§ To be done: Skip the pictures. Set down, word for word, the lines from the start of the material up to and including the line with "return tagged(ob, label, category)".
━━━━━━━━━━━━━━━━━━━━━━━━━━━━━━
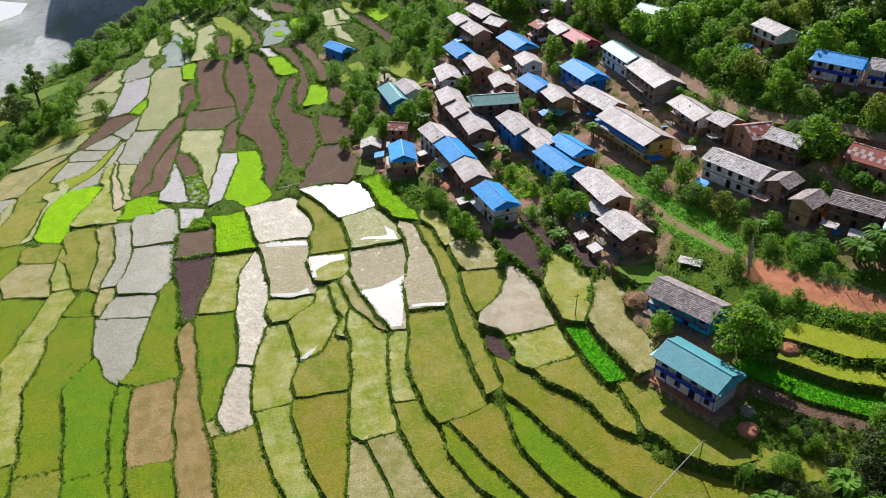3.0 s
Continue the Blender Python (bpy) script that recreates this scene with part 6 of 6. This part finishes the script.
# ---- yard things ----
def heap(x, y, r, h, material, label, category, seed):
    rnd = random.Random(seed)
    bm = bmesh.new()
    bmesh.ops.create_icosphere(bm, subdivisions=3, radius=1.0)
    for v in bm.verts:
        n = noise.noise(v.co * 2.3 + Vector((seed, 0, 0))) * 0.25 + noise.noise(v.co * 6 + Vector((seed, 3, 0))) * 0.12
        v.co = Vector((v.co.x * r * (1 + n), v.co.y * r * (1 + n), max(-0.3, v.co.z) * h * (1 + n)))
    me = bpy.data.meshes.new("heap")
    bm.to_mesh(me)
    bm.free()
    me.materials.append(material)
    ob = new("haystack" if category == "haystack" else "earth_mound", me)
    ob.matrix_basis = pose(x, y, drop(x, y))
    if category == "haystack":
        v, f = [], []
        for _ in range(900):
            d = Vector((rnd.gauss(0, 1), rnd.gauss(0, 1), abs(rnd.gauss(0, 1)))).normalized()
            p = Vector((d.x * r * 1.06, d.y * r * 1.06, d.z * h * 1.06))
            a = Vector((rnd.gauss(0, 1), rnd.gauss(0, 1), rnd.gauss(-0.4, 0.6))).normalized()
            b, k = d.cross(a).normalized() * 0.03, len(v)
            a = a * rnd.uniform(0.2, 0.5)
            v += [tuple(p - a - b), tuple(p + a), tuple(p - a + b)]
            f.append((k, k + 1, k + 2))
        part("loose_straw", mesh_of("loose_straw", v, f, M["straw"]), ob)
    return tagged(ob, label, category)


heap(33.6, 107.6, 2.5, 1.3, M["straw"], "brown heap of straw beside the turquoise house", "haystack", 1)
heap(36.7, 75.7, 1.6, 0.7, M["earth"], "heap of reddish earth and stones below the house", "mound", 2)
heap(38.5, 79.0, 1.3, 0.6, M["stone"], "grey heap of rubble beside the house", "mound", 3)
heap(49.5, 87.0, 2.0, 0.8, M["earth"], "reddish earth heap on a terrace bank", "mound", 4)


def sheet(x, y, w, d, h, turn, material, label, seed):
    """A sagging sheet on four sticks."""
    rnd = random.Random(seed)
    root = new("canopy")
    root.matrix_basis = pose(x, y, drop(x, y), 0, 0, turn)
    tagged(root, label, "canopy", "yard canopies")
    n = 8
    verts = [(w * (i / n - 0.5), d * (j / n - 0.5), h - 0.25 * math.sin(3.14 * i / n) * math.sin(3.14 * j / n) + 0.06 * rnd.uniform(-1, 1)) for i in range(n + 1) for j in range(n + 1)]
    faces = [(i * (n + 1) + j, (i + 1) * (n + 1) + j, (i + 1) * (n + 1) + j + 1, i * (n + 1) + j + 1) for i in range(n) for j in range(n)]
    cloth = part("sheet", mesh_of("sheet", verts, faces, material), root)
    cloth.modifiers.new("thick", "SOLIDIFY").thickness = 0.02
    stick = boxes("stick", M["wood"], (-0.04, 0.04, -0.04, 0.04, -0.5, h))
    for sx in (-0.46, 0.46):
        for sy in (-0.46, 0.46):
            part("stick", stick, root, pose(sx * w, sy * d, 0))
    return root


sheet(33.8, 134.9, 3.2, 2.4, 2.2, 20, M["tarp"], "blue and white tarpaulin stretched on sticks", 1)
sheet(23.6, 172.5, 4.5, 3.2, 2.4, -60, M["tin"], "pale sheet canopy in a yard between houses", 2)
sheet(55.0, 146.9, 3.6, 3.0, 2.0, 10, M["tarp"], "blue tarpaulin canopy beside the school", 3)
sheet(60.8, 143.6, 3.0, 2.4, 2.2, -20, M["tin"], "small tin-roofed yard shelter", 4)
sheet(11.3, 168.2, 2.6, 2.2, 2.2, 30, M["tarp"], "blue tarpaulin lean-to below the houses", 5)
sheet(13.4, 172.9, 2.8, 2.2, 2.4, 20, M["tin"], "small tin shelter below the houses", 6)
sheet(7.4, 175.3, 3.6, 2.6, 2.0, 10, M["rust"], "rusty sheet shelter in a dirt yard", 7)
sheet(43.4, 177.5, 5.0, 3.8, 2.4, -50, M["green_roof"], "green sheet shelter between houses", 8)
sheet(51.0, 170.5, 4.0, 3.0, 2.2, -60, M["tarp"], "deep blue tarpaulin beside the school", 9)
sheet(79.0, 96.6, 3.0, 2.4, 2.2, -40, M["tarp"], "blue tarpaulin below the green-roofed house", 10)
sheet(86.1, 82.4, 3.4, 2.4, 2.0, 20, M["tarp"], "blue and white canopy among the trees", 11)
sheet(66.5, 143.6, 3.0, 2.6, 2.0, 0, M["tin"], "small tin lean-to beside a white house", 12)
sheet(46.0, 112.7, 4.2, 2.6, 0.7, -40, M["tin"], "collapsed pale shed roof in the weeds", 13)
sheet(64.2, 121.0, 3.2, 2.4, 2.4, -60, M["rust"], "rusty porch roof before a brick house", 14)
sheet(70.2, 108.5, 3.0, 2.4, 2.4, -50, M["tin"], "white tin porch before a house", 15)


def bamboo(a, b, r, label):
    v, f = [], []
    limb(v, f, Vector(a), Vector(b), r, r * 0.7, 6)
    return tagged(new("bamboo_pole", mesh_of("bamboo_pole", v, f, M["wire"])), label, "pole", "bamboo poles")


za, zb = drop(22.7, 141.0), drop(33.4, 145.3)
bamboo((21.5, 140.5, za + 0.4), (33.4, 145.3, zb + 1.0), 0.09, "long bamboo water channel beside a ploughed plot")
bamboo((21.3, 141.0, za + 0.3), (33.2, 146.0, zb + 0.9), 0.07, "long bamboo rail beside a ploughed plot")


def net_fence(a, b, h):
    """A sagging wire net on posts beside the red earth yard."""
    root = new("net_fence")
    tagged(root, "thin grey wire net fence on wooden posts", "fence")
    a, b = Vector(a), Vector(b)
    n = 6
    for k in range(n + 1):
        p = a.lerp(b, k / n)
        z = drop(p.x, p.y)
        part("post", boxes("post", M["wood"], (-0.05, 0.05, -0.05, 0.05, -0.4, h)), root, pose(p.x, p.y, z))
    v, f = [], []
    cols, rows = 40, 8
    for k in range(cols + 1):
        p = a.lerp(b, k / cols)
        limb(v, f, Vector((p.x, p.y, drop(p.x, p.y))), Vector((p.x, p.y, drop(p.x, p.y) + h - 0.1)), 0.012, 0.012, 3)
    for r in range(rows + 1):
        for k in range(cols):
            p, q = a.lerp(b, k / cols), a.lerp(b, (k + 1) / cols)
            z = 0.1 + (h - 0.2) * r / rows
            limb(v, f, Vector((p.x, p.y, drop(p.x, p.y) + z)), Vector((q.x, q.y, drop(q.x, q.y) + z)), 0.012, 0.012, 3)
    part("net", mesh_of("net", v, f, M["wire"]), root)


net_fence((53.0, 105.0), (55.6, 109.5), 5.0)
net_fence((62.0, 99.0), (70.0, 87.5), 2.2)
heap(7.5, 163.0, 1.6, 0.8, M["earth"], "spill of red earth and bricks below the houses", "mound", 6)
heap(12.5, 163.5, 2.0, 0.9, M["earth"], "heap of red earth and bricks below the houses", "mound", 7)


# ---- clutter in the dirt yards before the houses ----
def woodpile(x, y, turn, size, rnd):
    root = new("woodpile")
    root.matrix_basis = pose(x, y, drop(x, y), 0, 0, turn) @ Matrix.Scale(size, 4)
    tagged(root, "stack of split firewood in a dirt yard", "woodpile", "yard clutter")
    for k in range(15):
        z, lx = 0.1 + 0.17 * (k // 5), -0.5 + 0.22 * (k % 5) + rnd.uniform(-0.04, 0.04)
        part("log", LOG, root, pose(lx, rnd.uniform(-0.1, 0.1), z, 0, 0, rnd.uniform(-5, 5)))


lv, lf = [], []
limb(lv, lf, Vector((0, -0.75, 0)), Vector((0, 0.75, 0)), 0.1, 0.085, 7)
LOG = mesh_of("log", lv, lf, M["wood"])


def shed(x, y, turn, w, d, h, roof, rnd):
    root = new("yard_shed")
    root.matrix_basis = pose(x, y, drop(x, y), 0, 0, turn)
    tagged(root, {"tin": "small lean-to shed with a pale tin roof", "rust": "small lean-to shed with a rusty sheet roof", "blue": "small lean-to shed with a blue sheet roof"}[roof] + " beside a house", "shed", "yard sheds")
    part("wall", boxes("wall", M["brick"], (-w / 2, w / 2, -d / 2, d / 2, -0.8, h)), root)
    # black slab on the wall front, painted for the shade inside the shed
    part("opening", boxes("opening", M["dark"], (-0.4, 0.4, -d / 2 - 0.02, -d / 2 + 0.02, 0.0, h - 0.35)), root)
    vv, ff = sheet_slope(w + 0.6, d + 0.7, 0.5)
    part("roof", mesh_of("roof", vv, ff, M["rustred" if roof == "rust" else roof]), root, pose(0, -d / 2 - 0.35, h + 0.03))


SCRAPS = {}
for skin in ("tin", "tarp", "rustred"):
    sv, sf = sheet_slope(2.0, 0.95, 0.12, rows=1)
    SCRAPS[skin] = mesh_of("metal_sheet", sv, sf, M[skin])


def scrap(x, y, turn, rnd):
    """A loose roofing sheet left lying in a yard, one edge propped on the dirt."""
    skin = rnd.choice(("tin", "tin", "tin", "tarp", "rustred"))
    ob = new("metal_sheet", SCRAPS[skin])
    ob.matrix_basis = pose(x, y, drop(x, y) + 0.16, rnd.uniform(-8, 8), rnd.uniform(-6, 6), turn) @ Matrix.Scale(rnd.uniform(0.7, 1.2), 4)
    tagged(ob, {"tin": "loose pale roofing sheet lying in a yard", "tarp": "loose blue plastic sheet lying in a yard", "rustred": "loose rusty roofing sheet lying in a yard"}[skin], "sheet", "loose sheets")


def taken(x, y, gap):
    for _, hx_, hy_, _, turn, length, depth, *_ in SITES:
        c, s_ = math.cos(radians(turn)), math.sin(radians(turn))
        if abs((x - hx_) * c + (y - hy_) * s_) < length / 2 + gap and abs((y - hy_) * c - (x - hx_) * s_) < depth / 2 + gap:
            return True
    i, j = int(np.clip(np.searchsorted(gx, x), 0, nx - 1)), int(np.clip(np.searchsorted(gy, y), 0, ny - 1))
    return owner[i, j] > 0 or grassy[i, j] > 0.3 or red[i, j] > 0 or in_field(x, y)


yard_rnd = random.Random(404)
used = []
for style, x, y, z, turn, length, depth, *_ in SITES:
    if style != "h" or y > 250:
        continue
    for _ in range(8):
        lx, ly = yard_rnd.uniform(-length / 2 - 1.5, length / 2 + 1.5), -depth / 2 - yard_rnd.uniform(1.0, 3.2)
        c, s_ = math.cos(radians(turn)), math.sin(radians(turn))
        px, py = x + lx * c - ly * s_, y + lx * s_ + ly * c
        what = yard_rnd.random()
        if taken(px, py, 1.5 if what < 0.28 else 0.7) or any((px - a) ** 2 + (py - b) ** 2 < 7 for a, b in used):
            continue
        used.append((px, py))
        if what > 0.72:
            scrap(px, py, yard_rnd.uniform(0, 360), yard_rnd)
        elif what < 0.24:
            shed(px, py, turn + yard_rnd.uniform(-8, 8), yard_rnd.uniform(1.6, 2.6), yard_rnd.uniform(1.3, 1.8), yard_rnd.uniform(1.5, 2.0), yard_rnd.choice(("tin", "tin", "rust", "blue")), yard_rnd)
        else:
            if what < 0.48:
                woodpile(px, py, yard_rnd.uniform(0, 360), yard_rnd.uniform(0.8, 1.25), yard_rnd)
            else:
                heap(px, py, yard_rnd.uniform(0.6, 1.2), yard_rnd.uniform(0.35, 0.7), M[yard_rnd.choice(("stone", "brick", "earth"))], "low heap of loose earth and stones in a yard", "heap", 20 + len(used))
spots = []
for (ax, ay), (bx, by) in zip(ROAD[1:8], ROAD[2:9]):
    for _ in range(int(math.hypot(bx - ax, by - ay) * 5)):
        s_, off = yard_rnd.random(), yard_rnd.choice((-1, -1, 1)) * yard_rnd.uniform(1.7, 4.8)
        n = math.hypot(bx - ax, by - ay)
        x, y = ax + (bx - ax) * s_ - (by - ay) / n * off, ay + (by - ay) * s_ + (bx - ax) / n * off
        if not taken(x, y, 0.9) and noise.noise((x * 0.13, y * 0.13, 3.0)) > -0.25:
            spots.append((x, y, ground_at(x, y) + 0.1, yard_rnd.uniform(0.5, 1.3)))
weed_patch("road_verge", spots, 20, 0.26, LEAF["bush"], "green bushes and weeds along the verges of the dirt road", "bushes", 65)
spots = []
for _ in range(2600):
    x, y = yard_rnd.uniform(2, 100), yard_rnd.uniform(80, 250)
    if not inside(np.array(x), np.array(y), VILLAGE) or taken(x, y, 0.9) or noise.noise((x * 0.15, y * 0.15, 7.0)) < 0.02 or near_line(np.array(x), np.array(y), ROAD) < 1.9:
        continue
    spots.append((x, y, drop(x, y), yard_rnd.uniform(0.3, 0.8)))
weed_patch("village_bushes", spots, 18, 0.2, LEAF["bush"], "small green bushes growing between the houses", "bushes", 64)

for key, m in WAITING.items():
    MODELS[key].matrix_basis = m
━━━━━━━━━━━━━━━━━━━━━━━━━━━━━━
§ The reply:
3.0 s
Continue the Blender Python (bpy) script that recreates this scene with part 6 of 6. This part finishes the script.
# ---- yard things ----
def heap(x, y, r, h, material, label, category, seed):
    rnd = random.Random(seed)
    bm = bmesh.new()
    bmesh.ops.create_icosphere(bm, subdivisions=3, radius=1.0)
    for v in bm.verts:
        n = noise.noise(v.co * 2.3 + Vector((seed, 0, 0))) * 0.25 + noise.noise(v.co * 6 + Vector((seed, 3, 0))) * 0.12
        v.co = Vector((v.co.x * r * (1 + n), v.co.y * r * (1 + n), max(-0.3, v.co.z) * h * (1 + n)))
    me = bpy.data.meshes.new("heap")
    bm.to_mesh(me)
    bm.free()
    me.materials.append(material)
    ob = new("haystack" if category == "haystack" else "earth_mound", me)
    ob.matrix_basis = pose(x, y, drop(x, y))
    if category == "haystack":
        v, f = [], []
        for _ in range(900):
            d = Vector((rnd.gauss(0, 1), rnd.gauss(0, 1), abs(rnd.gauss(0, 1)))).normalized()
            p = Vector((d.x * r * 1.06, d.y * r * 1.06, d.z * h * 1.06))
            a = Vector((rnd.gauss(0, 1), rnd.gauss(0, 1), rnd.gauss(-0.4, 0.6))).normalized()
            b, k = d.cross(a).normalized() * 0.03, len(v)
            a = a * rnd.uniform(0.2, 0.5)
            v += [tuple(p - a - b), tuple(p + a), tuple(p - a + b)]
            f.append((k, k + 1, k + 2))
        part("loose_straw", mesh_of("loose_straw", v, f, M["straw"]), ob)
    return tagged(ob, label, category)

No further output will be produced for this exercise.